After college, some of my high school friends settled down in their hometown of Concord, New Hampshire. They married and raised kids there, never venturing much beyond the Merrimack Valley. They rarely go anyplace special now either, except maybe to Manchester or Boston for a concert or a show once or twice a year.
The teenage kids I once taught in the Lower Mills section of Dorchester, a neighborhood of Boston, were even more circumscribed. Their known world dropped away as the MBTA’s Red Line reached Ashmont Station, Boston’ downtown as distant and daunting as the Indies. They had to be bribed to take a field trip with me to the Fine Arts Museum in the Fens. That trip, no more than 15 miles total, was about as far as any of them will ever travel in their lifetimes.
This sort of localized living was the norm in past generations. People died in the houses they were born in, stayed put in the same congregation, and accomplished the purpose of their existence in a few square miles.

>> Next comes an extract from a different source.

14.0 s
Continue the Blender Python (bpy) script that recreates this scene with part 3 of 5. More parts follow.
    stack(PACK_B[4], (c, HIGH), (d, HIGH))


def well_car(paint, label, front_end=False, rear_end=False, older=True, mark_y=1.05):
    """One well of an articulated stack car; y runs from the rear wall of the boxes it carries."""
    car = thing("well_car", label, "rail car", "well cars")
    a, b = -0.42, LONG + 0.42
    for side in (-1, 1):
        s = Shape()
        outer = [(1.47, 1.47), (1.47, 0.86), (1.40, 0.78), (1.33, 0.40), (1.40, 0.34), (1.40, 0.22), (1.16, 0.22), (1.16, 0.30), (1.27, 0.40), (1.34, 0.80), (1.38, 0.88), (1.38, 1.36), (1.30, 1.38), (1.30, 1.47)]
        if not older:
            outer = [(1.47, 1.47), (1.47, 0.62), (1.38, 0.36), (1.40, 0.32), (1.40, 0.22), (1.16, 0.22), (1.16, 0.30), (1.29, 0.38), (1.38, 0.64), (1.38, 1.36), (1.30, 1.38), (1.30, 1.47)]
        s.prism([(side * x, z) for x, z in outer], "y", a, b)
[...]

I used to think that local lives were lesser lives for never having seen the world. Not so. Writer Richard Lischer puts it this way:
In my first parish, I ministered in a small rural community 50 miles from St. Louis. Most of my members rarely traveled as far as St, Louis, and their lives did not reflect the frenetic shifts so characteristic of American culture. In my three years in that parish, I never met anyone who was going someplace as the world measures mobility or advancement, but the whole congregation was rife with a sense of journey, and most accounted their life a great adventure. A woman named Annie was dying in the bedroom in which she was born, almost within view of the church cemetery where she would be buried. She had farmed her land, raised her kids and served her church. She had fought the good fight. What a ride! she seemed to say to me. All the way from baptism in Emmaus Lutheran Church to burial in Emmaus Lutheran Cemetery. What a journey my life has been!
This, he concludes, is the journey that counts.
Despite my own wanderings and multiple careers, I’ve rarely gone anyplace special myself, nor has any of us who moves from city to city, profession to profession, relationship to relationship, church to church, if we don’t know where we’re really headed and what it means to be going there. We all go no place special if what counts as travel is only the well-worn route up the ladder of success or down the road of self-preoccupation.
The season of Lent invites us to accompany Jesus (who spent 33 years in a place the size of New Jersey) on his journey to resurrection. Here is a different kind of mobility, a progress from starving hearts to milk and honey, from false selves to real ones, from estrangement to embrace.
It’s a group tour too, which is its special grace. Together, the whole church will make its way towards someplace really special. Through the mystery of self-gift, suffering, and death, we’ll rendezvous at an empty grave.
It’s the trip of a lifetime. Everyone can take it, without leaving home.